Expert says when it comes to water usage, the U.S. doesn’t really have a grass problem; it’s more of a human behavior problem.
Drought is a crisis impacting nearly the entire United States. According to NOAA and the National Integrated Drought Information System, 63% of the U.S., excluding Hawaii and Alaska, is experiencing a drought.
In Western states, the crisis has been more apparent, and efforts to conserve water have been going on for years. At Utah State University, researchers helped to develop a special blend grass that uses 30% less water. It was sold through the utilities department and sold out.
The National Turfgrass Evaluation Program tests different blends of grasses nationwide and studies grasses that use less water.
Kevin Morris is the executive director of the program and says the grass blend created in Utah wasn’t unique but selling it through the utilities department was.

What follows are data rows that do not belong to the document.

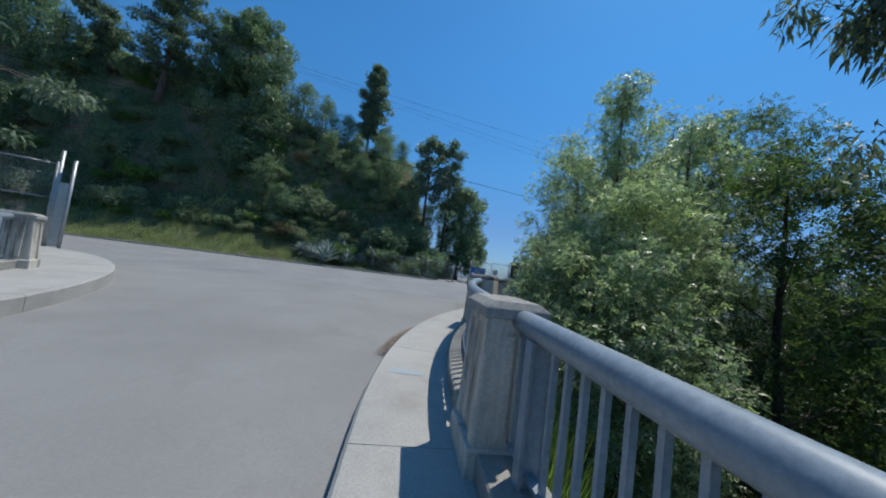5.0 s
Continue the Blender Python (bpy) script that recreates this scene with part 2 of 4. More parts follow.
def box(bm, x0, y0, z0, x1, y1, z1, m=None, bevel=0.0):
    r = bmesh.ops.create_cube(bm, size=1.0)
    mm = Matrix.Translation(((x0 + x1) / 2, (y0 + y1) / 2, (z0 + z1) / 2)) @ Matrix.Diagonal((x1 - x0, y1 - y0, z1 - z0, 1))
    bmesh.ops.transform(bm, matrix=(m @ mm) if m is not None else mm, verts=r["verts"])
    if bevel:
        es = list({e for v in r["verts"] for e in v.link_edges})
        bmesh.ops.bevel(bm, geom=es, offset=bevel, segments=2, affect="EDGES", profile=0.5)
    return bm


def boxed(*a, **k):
    return box(bmesh.new(), *a, **k)


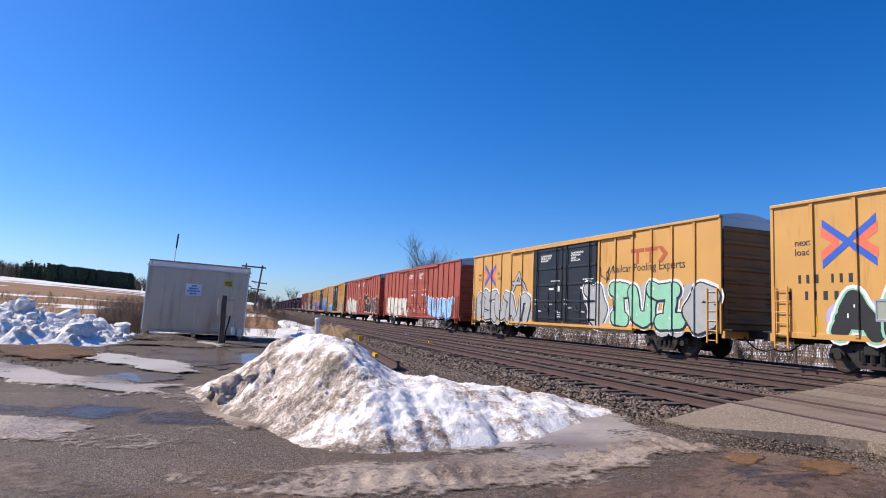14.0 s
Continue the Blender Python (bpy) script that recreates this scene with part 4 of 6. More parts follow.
def brush(name, n, where, hmin, hmax, seed, label, stems=5, r=0.012, mtl=TWIG):
    """Leafless scrub: bundles of thin stems with side twigs."""
    random.seed(seed)
    s = Shape()
    for i in range(n):
        x, y = where()
        z = ground_z(x, y) - 0.1
        h = rnd(hmin, hmax)
        for k in range(stems):
            a = rnd(0, 6.3)
            tip = Vector((x + math.cos(a) * h * rnd(.05, .35), y + math.sin(a) * h * rnd(.05, .35), z + h * rnd(.7, 1.05)))
            b = Vector((x + rnd(-.15, .15), y + rnd(-.15, .15), z))
            mid = b.lerp(tip, 0.5) + Vector((rnd(-.1, .1), rnd(-.1, .1), 0)) * h * 0.3
            s.tube(b, mid, r, 3, r * 0.7, cap=False).tube(mid, tip, r * 0.7, 3, r * 0.3, cap=False)
            for q in range(4):
                o = mid.lerp(tip, rnd(0, 0.8))
                e = o + Vector((rnd(-1, 1), rnd(-1, 1), rnd(0.3, 1.2))) * h * 0.16
                s.tube(o, e, r * 0.5, 3, r * 0.25, cap=False)
    return setting(name, s, mtl, label, "brush", smooth=False, kind="stuff")


def behind(lo, hi, y0, y1):
    def f():
        y = rnd(y0, y1)
        return track_x(0, y) + rnd(lo, hi), y
    return f


for tx, ty, th, ts in ((30.5, 14.5, 7.0, 41), (34, 10.5, 7.6, 42), (38, 14, 7.2, 43), (32, 33, 7.4, 44), (29.5, 6.5, 6.4, 45), (44, 40, 7.5, 46), (47, 22, 8.2, 47), (35, 4, 7.0, 48)):
    bare_tree("bare_tree", tx, ty, th, ts, "leafless young tree among the scrub behind the train", 4, 0.55, "trees behind the train", r=0.065, kids=4)
brush("brush", 420, behind(7, 26, 2, 75), 1.0, 2.6, 21, "grey brown leafless scrub beyond the tracks", 5, 0.014)
brush("bank_scrub", 520, behind(4.2, 9, 2, 60), 0.6, 1.7, 29, "dense grey brown scrub close behind the track", 6, 0.012)
brush("tall_brush", 420, behind(16, 60, -5, 130), 2.6, 5.2, 22, "tall thin leafless saplings beyond the tracks", 4, 0.03)
brush("far_brush", 420, behind(40, 140, 60, 420), 3.0, 7.0, 23, "distant leafless scrub along the line", 4, 0.08, WOODS_GREY)
brush("bank_brush", 110, lambda: (rnd(-2.9, -0.9), rnd(27.5, 33)), 0.8, 1.9, 24, "thin bare bushes beside the cabin", 6, 0.012)
brush("verge_brush", 90, lambda: (rnd(7.2, 9.2), rnd(38, 62)), 0.5, 1.3, 25, "bare scrub on the embankment", 6, 0.014)
def in_turf():
    a, k = rnd(0, 6.3), math.sqrt(rnd(0, 1))
    return -2.7 + 1.9 * k * math.cos(a), 19.2 + 2.6 * k * math.sin(a)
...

“Warm season grasses like Bermuda grasses naturally use less water than other cool season grasses. But to get some people to use them, because they tend to brown, is an obstacle,” he explained.
State extension services are a good resource to finding local grass blends that use less water and are best for local climates.
Morris says when it comes to water usage, the U.S. doesn’t really have a grass problem; it’s more of a human behavior problem.
“In many cases, what we find is that it’s the way people manage their lawn. Maybe they turn the sprinkler system on and they set it for you know two or three days a week. And if it rains, it still comes on or they water the sidewalk part of the time,” Morris said.
Morris encourages people to educate themselves about lawn care, including when the best times are to fertilize and cut grass, overwatering and pesticide use.
The Lawn Institute is a good resource to learn the basics and become more environmentally aware.